For Savage, being a new coach, it helped to get acquainted with his new players.

“The kids can become familiar with the new faces,” said Savage, who inherits the program that coach Anthony Marck helped to nurture over the last few years. “By the time they get here, the kids will already know who I am. I can see their faces and they seem interested.”

The coaches devised a motto that appeared on the back of their Combo Camp T-Shirts.

“It says, ‘Athletes Play Everything,’” Savage said. “Not only do we want the kids to realize that, but we want other people around town to know it as well.”

The campers seemed to like the two-sport approach.

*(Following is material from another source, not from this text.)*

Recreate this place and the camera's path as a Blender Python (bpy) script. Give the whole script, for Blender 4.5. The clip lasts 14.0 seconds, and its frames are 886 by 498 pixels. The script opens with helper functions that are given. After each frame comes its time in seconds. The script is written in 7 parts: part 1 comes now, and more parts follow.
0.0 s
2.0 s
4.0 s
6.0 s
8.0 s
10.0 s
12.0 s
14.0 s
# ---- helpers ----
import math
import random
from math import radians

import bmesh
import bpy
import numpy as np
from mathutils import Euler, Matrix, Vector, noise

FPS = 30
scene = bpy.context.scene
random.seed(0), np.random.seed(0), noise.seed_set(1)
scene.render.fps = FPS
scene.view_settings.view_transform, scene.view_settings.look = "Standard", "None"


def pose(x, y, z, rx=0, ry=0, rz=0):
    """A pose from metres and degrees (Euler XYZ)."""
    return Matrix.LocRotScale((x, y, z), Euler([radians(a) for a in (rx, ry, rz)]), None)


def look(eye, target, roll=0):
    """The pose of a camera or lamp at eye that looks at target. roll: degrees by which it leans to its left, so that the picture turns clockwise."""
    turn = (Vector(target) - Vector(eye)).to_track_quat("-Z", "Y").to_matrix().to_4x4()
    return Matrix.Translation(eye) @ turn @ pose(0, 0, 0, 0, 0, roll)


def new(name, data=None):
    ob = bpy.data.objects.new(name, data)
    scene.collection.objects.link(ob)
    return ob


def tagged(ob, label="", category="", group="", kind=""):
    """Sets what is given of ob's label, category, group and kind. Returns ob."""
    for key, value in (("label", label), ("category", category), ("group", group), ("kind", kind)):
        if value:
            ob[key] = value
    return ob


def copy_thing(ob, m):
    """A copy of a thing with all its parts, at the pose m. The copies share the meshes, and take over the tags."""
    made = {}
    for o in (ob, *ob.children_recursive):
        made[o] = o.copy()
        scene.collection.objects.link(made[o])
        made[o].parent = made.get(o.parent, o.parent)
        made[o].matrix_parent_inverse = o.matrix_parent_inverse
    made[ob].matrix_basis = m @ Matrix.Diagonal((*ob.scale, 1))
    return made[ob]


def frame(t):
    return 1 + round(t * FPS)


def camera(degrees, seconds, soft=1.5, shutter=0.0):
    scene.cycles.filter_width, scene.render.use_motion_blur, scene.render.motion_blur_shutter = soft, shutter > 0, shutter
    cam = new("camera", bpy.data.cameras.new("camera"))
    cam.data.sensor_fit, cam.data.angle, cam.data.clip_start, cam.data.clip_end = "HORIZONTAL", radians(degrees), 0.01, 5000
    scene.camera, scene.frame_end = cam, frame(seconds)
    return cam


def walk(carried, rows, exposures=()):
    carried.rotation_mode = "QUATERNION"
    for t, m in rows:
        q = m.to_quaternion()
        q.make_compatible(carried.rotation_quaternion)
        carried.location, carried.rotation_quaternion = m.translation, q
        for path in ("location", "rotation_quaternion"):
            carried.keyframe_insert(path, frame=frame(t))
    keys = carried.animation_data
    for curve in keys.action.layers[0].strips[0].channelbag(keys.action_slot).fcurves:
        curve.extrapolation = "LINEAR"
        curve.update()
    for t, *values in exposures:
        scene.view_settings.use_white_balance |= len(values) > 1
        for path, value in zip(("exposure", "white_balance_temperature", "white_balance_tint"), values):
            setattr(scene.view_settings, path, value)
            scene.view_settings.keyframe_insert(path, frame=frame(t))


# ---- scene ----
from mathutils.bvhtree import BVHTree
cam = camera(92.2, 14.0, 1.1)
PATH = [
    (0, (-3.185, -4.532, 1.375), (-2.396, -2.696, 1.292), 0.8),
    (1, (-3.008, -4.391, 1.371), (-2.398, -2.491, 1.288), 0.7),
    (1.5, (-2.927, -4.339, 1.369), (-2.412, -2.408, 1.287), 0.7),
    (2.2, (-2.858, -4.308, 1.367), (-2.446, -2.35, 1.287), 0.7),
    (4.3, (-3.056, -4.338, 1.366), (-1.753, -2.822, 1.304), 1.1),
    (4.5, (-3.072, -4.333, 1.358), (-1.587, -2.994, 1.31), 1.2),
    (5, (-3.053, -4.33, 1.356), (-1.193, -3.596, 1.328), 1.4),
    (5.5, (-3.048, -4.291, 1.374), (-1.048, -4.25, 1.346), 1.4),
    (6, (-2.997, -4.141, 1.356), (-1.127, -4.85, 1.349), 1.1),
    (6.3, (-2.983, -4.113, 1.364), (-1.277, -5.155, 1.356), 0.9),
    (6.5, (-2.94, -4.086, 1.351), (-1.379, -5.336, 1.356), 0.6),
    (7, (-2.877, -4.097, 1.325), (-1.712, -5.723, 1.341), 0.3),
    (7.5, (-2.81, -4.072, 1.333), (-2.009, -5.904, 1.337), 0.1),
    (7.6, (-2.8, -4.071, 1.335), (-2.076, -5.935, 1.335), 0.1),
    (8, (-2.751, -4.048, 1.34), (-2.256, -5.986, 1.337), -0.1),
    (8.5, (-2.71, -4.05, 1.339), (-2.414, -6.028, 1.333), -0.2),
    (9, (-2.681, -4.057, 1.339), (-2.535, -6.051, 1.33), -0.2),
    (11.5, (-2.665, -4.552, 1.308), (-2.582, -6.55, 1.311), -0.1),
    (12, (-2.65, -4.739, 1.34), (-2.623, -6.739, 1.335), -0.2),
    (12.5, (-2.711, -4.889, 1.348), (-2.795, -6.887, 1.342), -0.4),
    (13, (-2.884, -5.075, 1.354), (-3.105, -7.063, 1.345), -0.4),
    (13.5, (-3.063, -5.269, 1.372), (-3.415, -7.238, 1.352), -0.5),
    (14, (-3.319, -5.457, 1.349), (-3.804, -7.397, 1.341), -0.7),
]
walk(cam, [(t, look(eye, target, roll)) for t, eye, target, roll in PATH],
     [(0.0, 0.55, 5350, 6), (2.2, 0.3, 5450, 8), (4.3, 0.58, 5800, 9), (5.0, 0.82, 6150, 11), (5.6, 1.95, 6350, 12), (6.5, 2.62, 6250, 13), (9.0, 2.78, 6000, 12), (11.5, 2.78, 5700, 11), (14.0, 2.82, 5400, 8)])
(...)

“Having both sports has proved to be a lot of fun,” said 11-year-old Lucas Young, a student of the North Arlington Middle School who plays first base and centerfield in baseball and is a fullback and linebacker during football season. “I learned how to shuffle my feet properly when I’m getting to first base and getting the ball to first faster. In football, I learned how to do moves on people, how to juke them out. It really was helpful. I liked it that way, getting a little bit of both.”

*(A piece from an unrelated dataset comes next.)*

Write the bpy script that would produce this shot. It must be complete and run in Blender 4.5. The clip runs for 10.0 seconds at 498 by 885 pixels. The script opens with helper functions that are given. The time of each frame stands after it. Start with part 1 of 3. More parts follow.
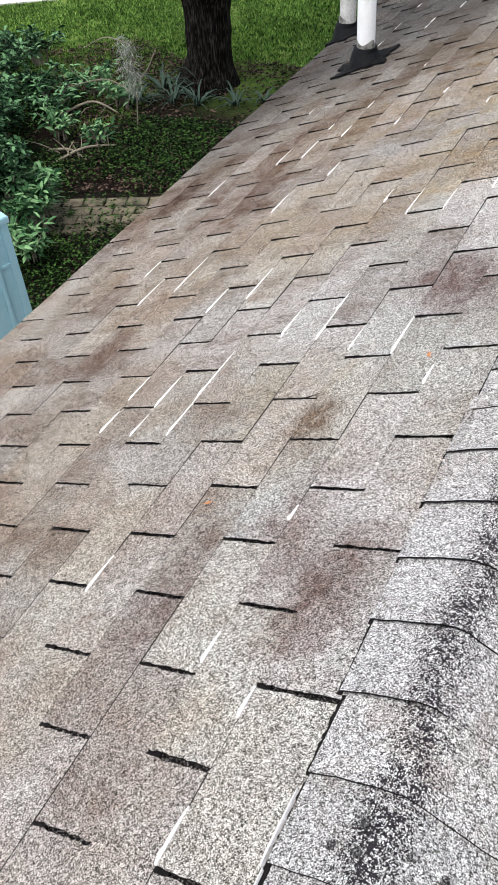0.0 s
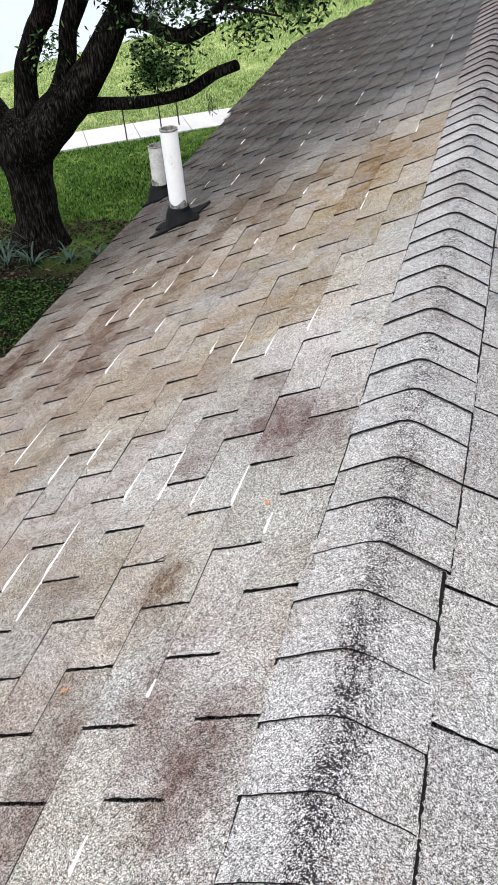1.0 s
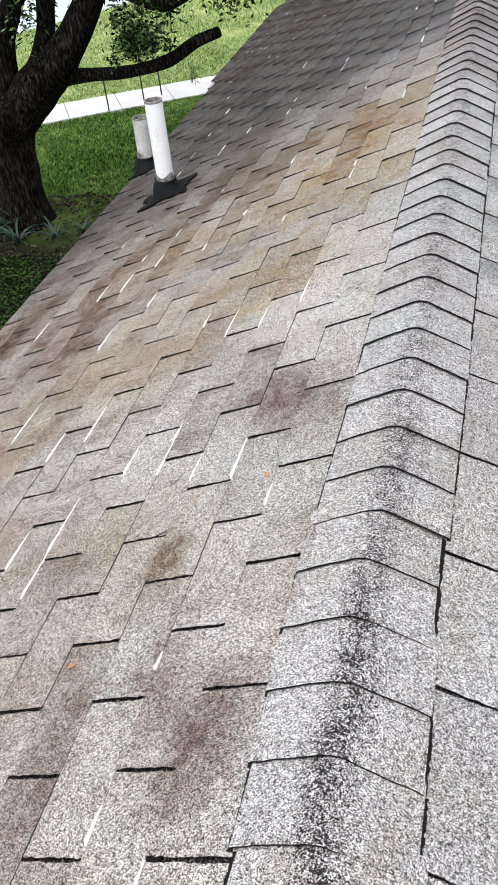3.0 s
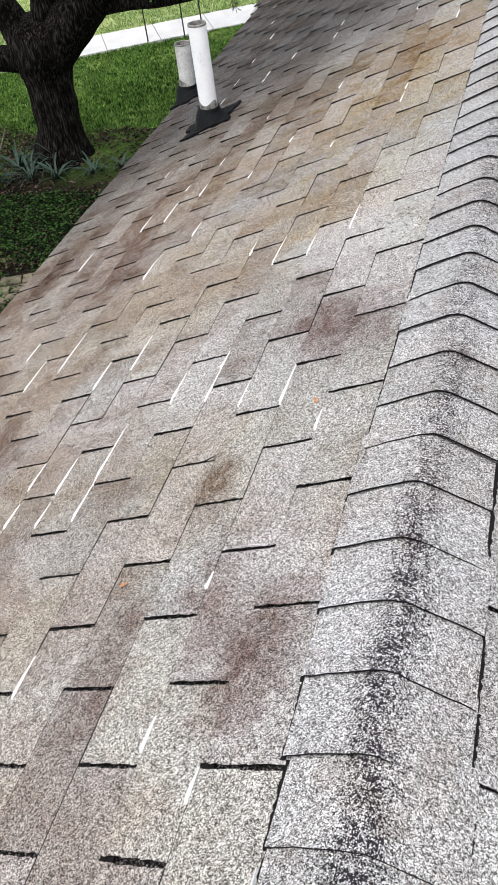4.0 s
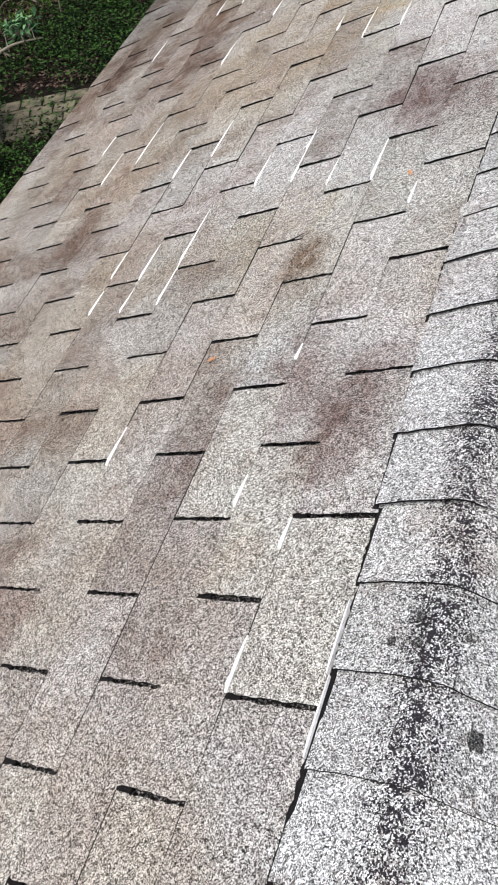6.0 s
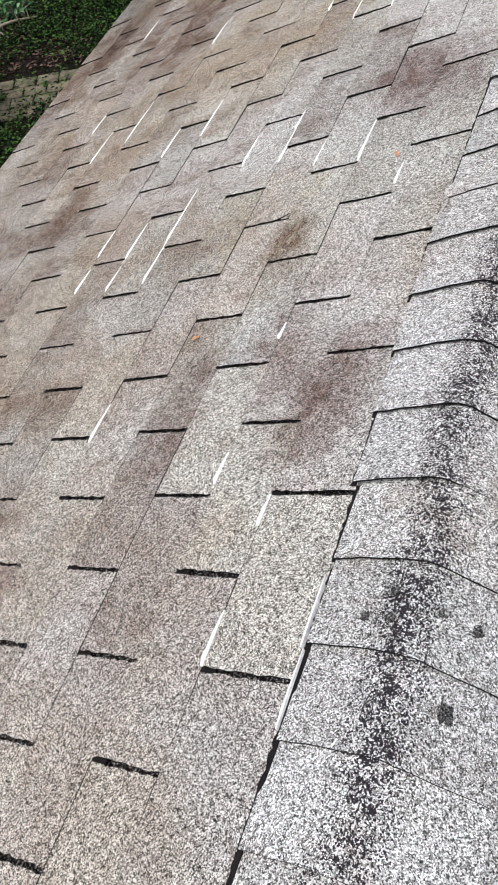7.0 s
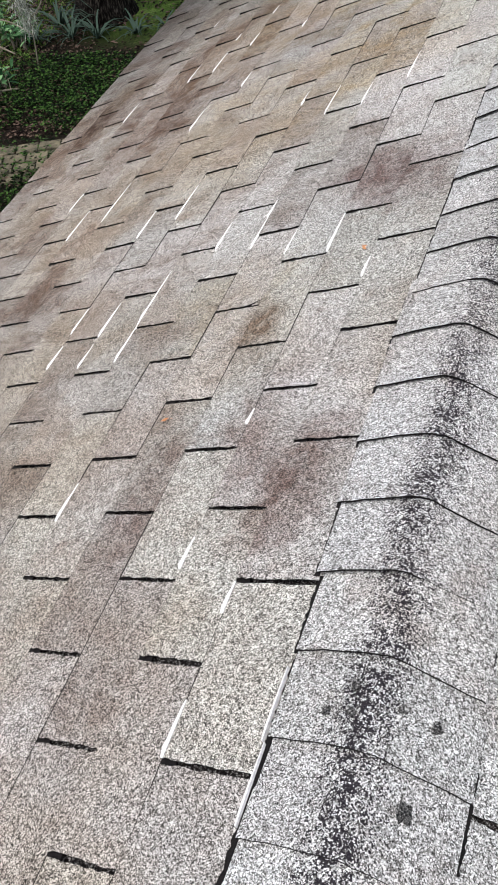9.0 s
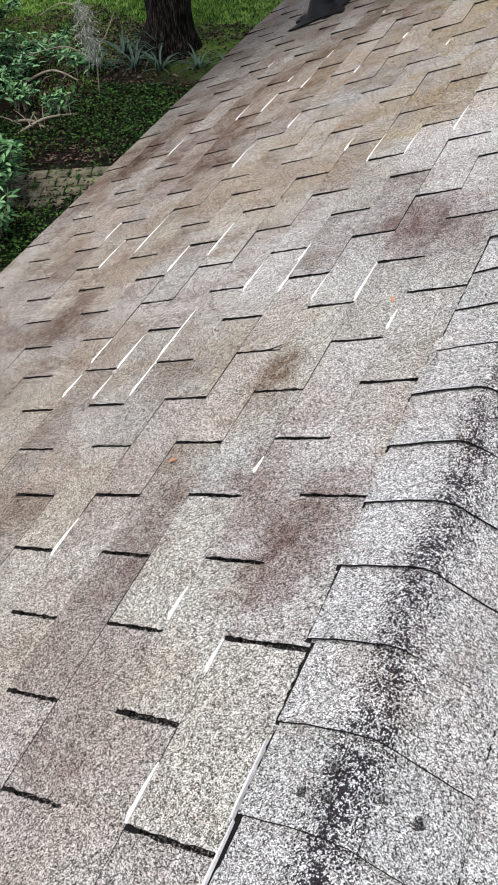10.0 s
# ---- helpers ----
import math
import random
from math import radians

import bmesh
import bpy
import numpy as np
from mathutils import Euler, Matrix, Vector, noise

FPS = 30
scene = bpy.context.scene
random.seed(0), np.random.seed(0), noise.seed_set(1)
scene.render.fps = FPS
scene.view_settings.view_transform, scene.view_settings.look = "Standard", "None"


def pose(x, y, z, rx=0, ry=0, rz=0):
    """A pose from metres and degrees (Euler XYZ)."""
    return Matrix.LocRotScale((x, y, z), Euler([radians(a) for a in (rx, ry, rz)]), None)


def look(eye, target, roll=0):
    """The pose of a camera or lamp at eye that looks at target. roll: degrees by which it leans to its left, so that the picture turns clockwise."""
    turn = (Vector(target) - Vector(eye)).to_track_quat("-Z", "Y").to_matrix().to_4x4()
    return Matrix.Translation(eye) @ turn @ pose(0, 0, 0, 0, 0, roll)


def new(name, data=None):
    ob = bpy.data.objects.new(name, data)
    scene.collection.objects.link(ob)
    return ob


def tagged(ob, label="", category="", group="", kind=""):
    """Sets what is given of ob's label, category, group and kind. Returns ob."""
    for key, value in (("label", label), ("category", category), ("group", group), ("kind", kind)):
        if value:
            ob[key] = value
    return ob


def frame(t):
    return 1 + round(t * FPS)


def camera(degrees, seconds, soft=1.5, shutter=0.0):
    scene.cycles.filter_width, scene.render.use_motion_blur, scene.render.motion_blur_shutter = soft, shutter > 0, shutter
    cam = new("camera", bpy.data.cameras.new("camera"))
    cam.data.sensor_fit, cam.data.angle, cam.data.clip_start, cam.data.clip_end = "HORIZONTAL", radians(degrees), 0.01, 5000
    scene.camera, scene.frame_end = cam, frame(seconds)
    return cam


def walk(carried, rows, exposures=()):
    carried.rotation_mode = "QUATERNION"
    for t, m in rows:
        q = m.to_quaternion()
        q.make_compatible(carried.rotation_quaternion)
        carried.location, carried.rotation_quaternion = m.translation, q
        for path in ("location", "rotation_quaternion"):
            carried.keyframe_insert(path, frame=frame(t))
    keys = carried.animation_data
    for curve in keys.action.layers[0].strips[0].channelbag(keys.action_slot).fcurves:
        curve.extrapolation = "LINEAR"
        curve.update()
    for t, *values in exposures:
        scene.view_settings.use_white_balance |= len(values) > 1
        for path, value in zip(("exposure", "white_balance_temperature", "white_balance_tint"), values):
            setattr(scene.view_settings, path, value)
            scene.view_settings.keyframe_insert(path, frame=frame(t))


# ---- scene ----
cam = camera(32.00, 10.0, soft=0.7)
PATH = [
    (0, (0.115, -0.599, 5.565), (-0.621, 0.631, 4.171), -5.2),
    (0.2, (0.125, -0.586, 5.569), (-0.577, 0.720, 4.227), -5.5),
    (0.5, (0.145, -0.559, 5.588), (-0.475, 0.865, 4.327), -6.4),
    (1, (0.168, -0.531, 5.612), (-0.356, 0.991, 4.425), -5.8),
    (1.5, (0.173, -0.527, 5.631), (-0.321, 1.030, 4.478), -5.6),
    (2, (0.168, -0.529, 5.636), (-0.317, 1.040, 4.494), -5.7),
    (2.2, (0.163, -0.532, 5.640), (-0.316, 1.037, 4.495), -5.5),
    (3.3, (0.150, -0.547, 5.612), (-0.356, 0.910, 4.339), -7.5),
    (3.5, (0.142, -0.551, 5.604), (-0.367, 0.894, 4.319), -7.4),
    (4, (0.129, -0.569, 5.592), (-0.438, 0.811, 4.260), -9.0),
    (4.5, (0.119, -0.600, 5.578), (-0.521, 0.702, 4.201), -10.7),
    (5, (0.122, -0.606, 5.561), (-0.545, 0.659, 4.163), -11.9),
    (5.5, (0.112, -0.629, 5.534), (-0.574, 0.592, 4.106), -13.5),
    (5.7, (0.111, -0.644, 5.523), (-0.582, 0.516, 4.048), -15.1),
    (6, (0.101, -0.662, 5.503), (-0.559, 0.396, 3.940), -15.4),
    (6.2, (0.103, -0.674, 5.504), (-0.545, 0.359, 3.919), -15.0),
    (7.3, (0.135, -0.662, 5.493), (-0.494, 0.386, 3.910), -13.8),
    (7.5, (0.141, -0.654, 5.496), (-0.462, 0.425, 3.923), -12.7),
    (8, (0.143, -0.645, 5.506), (-0.424, 0.490, 3.960), -10.8),
    (8.5, (0.129, -0.644, 5.521), (-0.433, 0.511, 3.988), -9.8),
    (9, (0.126, -0.652, 5.536), (-0.472, 0.524, 4.033), -9.6),
    (9.5, (0.111, -0.662, 5.540), (-0.513, 0.531, 4.062), -8.8),
    (9.8, (0.109, -0.638, 5.539), (-0.540, 0.553, 4.071), -7.4),
    (10, (0.143, -0.582, 5.509), (-0.538, 0.622, 4.064), -6.8),
]
walk(cam, [(t, look(e, g, r)) for t, e, g, r in PATH], [(0.0, 1.07), (0.7, 1.07), (2.0, 1.13), (3.6, 1.04), (5.0, 1.00), (6.0, 1.02), (7.5, 0.94), (8.5, 0.96), (9.5, 0.97), (10.0, 0.98)])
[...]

Tony Alho is a 13-year-old freshman-to-be at NA. He is an aspiring baseball player who is a catcher, third baseman and left fielder.

“I learned about different ways to lead off base,” Alho said. “I also learned how the varsity practices and I wanted to learn that. It’s been a lot of fun coming here and I learned a lot.”

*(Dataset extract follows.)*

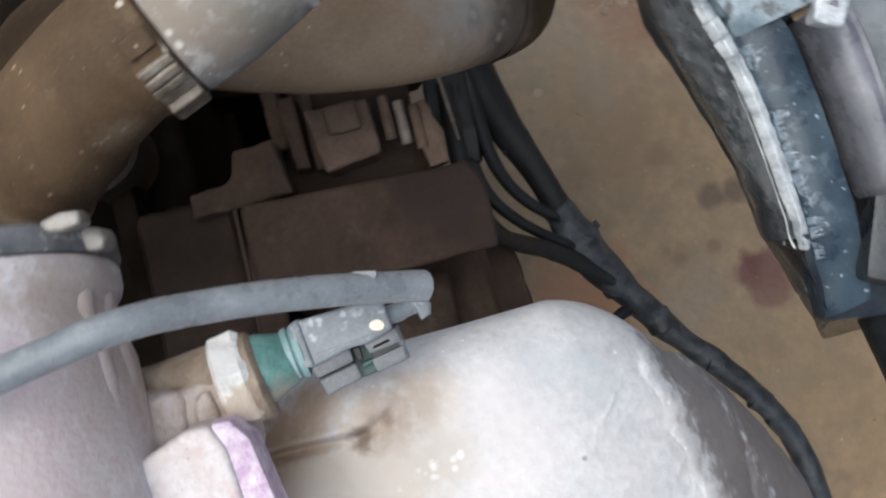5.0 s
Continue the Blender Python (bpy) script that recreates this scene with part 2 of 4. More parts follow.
stained(BRASS_HEX, [(-0.0235, -0.0380, 0.8120, 0.0062, 0.004, (0.80, 0.79, 0.77), 0.95), (-0.0210, -0.0420, 0.8120, 0.0040, 0.003, (0.78, 0.77, 0.74), 0.8)], 380.0)
stained(GREEN, [(-0.0090, -0.0530, 0.8040, 0.0052, 0.006, (0.34, 0.29, 0.23), 0.7), (-0.0115, -0.0560, 0.8020, 0.0042, 0.005, (0.36, 0.30, 0.24), 0.75)], 260.0)
GREEN_PALE = surface("pale_green_seal", (0.19, 0.31, 0.30), (0.30, 0.43, 0.43), 0.006, 0.45, 0.0, 0.2, 0.001)
PLUG = surface("grey_connector_plastic", (0.19, 0.205, 0.22), (0.29, 0.315, 0.335), 0.01, 0.42, 0.0, 0.25, 0.001,
               blotch=((0.42, 0.44, 0.46), 0.006, 0.12))
CHALK = [(-0.0020 + dice.gauss(0, 0.0022), -0.0355 + dice.gauss(0, 0.0022), 0.8040, dice.uniform(0.0002, 0.0007), 0.0008, (0.58, 0.59, 0.60), 0.75) for _ in range(22)]
stained(PLUG, [*CHALK, (0.0080, -0.0335, 0.8035, 0.0008, 0.0005, (0.55, 0.57, 0.58), 0.7)], 900.0)
PLUG_DARK = surface("dark_connector_plastic", (0.05, 0.055, 0.06), (0.10, 0.105, 0.11), 0.008, 0.4, 0.0, 0.2, 0.001)
PLUG_MID = surface("mid_grey_connector_plastic", (0.115, 0.122, 0.128), (0.19, 0.20, 0.21), 0.008, 0.45, 0.0, 0.25, 0.001)
GREEN_DARK = surface("dark_green_plastic", (0.022, 0.050, 0.045), (0.05, 0.105, 0.095), 0.006, 0.4, 0.0, 0.2, 0.001)
PLUG_BLACK = surface("black_plastic", (0.010, 0.011, 0.012), (0.020, 0.022, 0.024), 0.006, 0.5, 0.0, 0.2, 0.001)
CREAM = surface("cream_paint_dot", (0.88, 0.79, 0.60), (0.93, 0.87, 0.74), 0.003, 0.5, 0.0, 0.1, 0.001)
RUBBER_GREY = surface("grey_rubber_tube", (0.185, 0.20, 0.215), (0.255, 0.275, 0.29), 0.012, 0.32, 0.0, 0.2, 0.0014,
                      spots=((0.38, 0.39, 0.40), 0.0025, 0.08), blotch=((0.32, 0.335, 0.35), 0.006, 0.05))
DUST_HOSE = stained(surface("dusty_brown_rubber", (0.080, 0.0505, 0.0280), (0.126, 0.083, 0.0475), 0.03, 0.85, 0.0, 0.28, 0.0016,
                            spots=((0.30, 0.235, 0.165), 0.0030, 0.10), blotch=((0.125, 0.084, 0.050), 0.0080, 0.15)),
                    [(-0.0485, 0.0632, 0.769, 0.0013, 0.0006, (0.56, 0.50, 0.42), 0.95), (-0.0579, 0.0410, 0.764, 0.0011, 0.0006, (0.52, 0.44, 0.34), 1.0), (-0.0700, 0.0275, 0.756, 0.0010, 0.0006, (0.50, 0.43, 0.35), 1.0),
                     (-0.0842, 0.0325, 0.750, 0.0009, 0.0006, (0.44, 0.37, 0.29), 1.0), (-0.0605, 0.0275, 0.7470, 0.0060, 0.006, (0.200, 0.148, 0.100), 0.55), (-0.0540, 0.0290, 0.7470, 0.0050, 0.005, (0.215, 0.165, 0.115), 0.55), *[(-0.0620 + a + dice.gauss(0, 0.0030), 0.0278 + a * 0.25 + dice.gauss(0, 0.0030), 0.7480, dice.uniform(0.0002, 0.0007), 0.0008, (0.36, 0.295, 0.22), 0.8) for a in [dice.gauss(0, 0.009) for _ in range(50)]]], 420.0)
DUST_HOSE_DARK = surface("dusty_dark_rubber", (0.044, 0.028, 0.0162), (0.076, 0.051, 0.030), 0.05, 0.7, 0.0, 0.12, 0.002)
DUST_HOSE.node_tree.nodes["Principled BSDF"].inputs["Specular IOR Level"].default_value = 0.3
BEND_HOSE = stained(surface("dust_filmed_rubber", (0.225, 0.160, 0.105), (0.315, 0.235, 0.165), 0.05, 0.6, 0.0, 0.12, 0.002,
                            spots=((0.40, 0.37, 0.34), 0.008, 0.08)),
                    # Grey film first; the dark marks paint the shade on the bend and underside.
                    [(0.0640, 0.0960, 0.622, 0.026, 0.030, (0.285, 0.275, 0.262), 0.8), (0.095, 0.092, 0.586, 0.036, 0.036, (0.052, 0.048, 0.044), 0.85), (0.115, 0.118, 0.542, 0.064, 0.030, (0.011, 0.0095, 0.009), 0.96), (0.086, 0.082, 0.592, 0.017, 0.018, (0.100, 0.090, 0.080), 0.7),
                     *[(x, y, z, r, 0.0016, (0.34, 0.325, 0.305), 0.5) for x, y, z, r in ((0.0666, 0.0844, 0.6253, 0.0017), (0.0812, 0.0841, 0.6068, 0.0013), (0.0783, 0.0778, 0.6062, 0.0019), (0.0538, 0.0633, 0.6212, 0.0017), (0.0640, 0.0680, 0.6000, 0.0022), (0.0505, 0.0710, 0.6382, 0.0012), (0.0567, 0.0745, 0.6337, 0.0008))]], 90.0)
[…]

Joey Witt is a 14-year-old fledgling baseball star at NA.

“I learned how to take a cutoff throw (from the outfield),” Witt said. “I’ve been to this camp a lot of times. It’s good to get me ready for high school.”

Jeremiah Zakhary is a 10-year-old student of the Middle School.

“This was a fun way to start the summer,” Zakhary said. “If I wanted to, I could pick one sport or the other.”

Zakhary chose baseball.

“I learned the proper way to do a relay,” Zakhary said. “It’s going to help me.”

Jesse Calfayan is a 10-year-old camper who attends Washington School. He worked on both sports in the Combo Camp.

“I play both sports and I wanted to learn as much as I could about both,” Calfayan said. “It helps to know both sports as I get older and it was fun to work on both sports at the same time.”

Robert Kairys is an 11-year-old Middle School student. He’s a baseball player, a regular jack-of-all-trades.

“I play third base and pitcher and catcher and second base,” Kairys said without stopping to catch his breath. “It felt good to learn more about baseball.”
And what did Kairys learn?

“How to dive correctly for a ball,” Kairys said.

One didn’t know that there was a right way and a wrong way.

“Well, I know now,” Kairys said.

Matt Higgins is a nine-year-old Roosevelt School student. He just wants to play baseball.

“I’ll play anywhere the coach wants me to play,” Higgins said.

And what did Higgins learn last week?

“I learned that I’m really good at the Home Run Derby,” Higgins said. “I won for both the Little League and Senior League. I hit three.”

Aaron Judge and Giancarlo Stanton better watch out for young Matt and the rest of the super sluggers of North Arlington.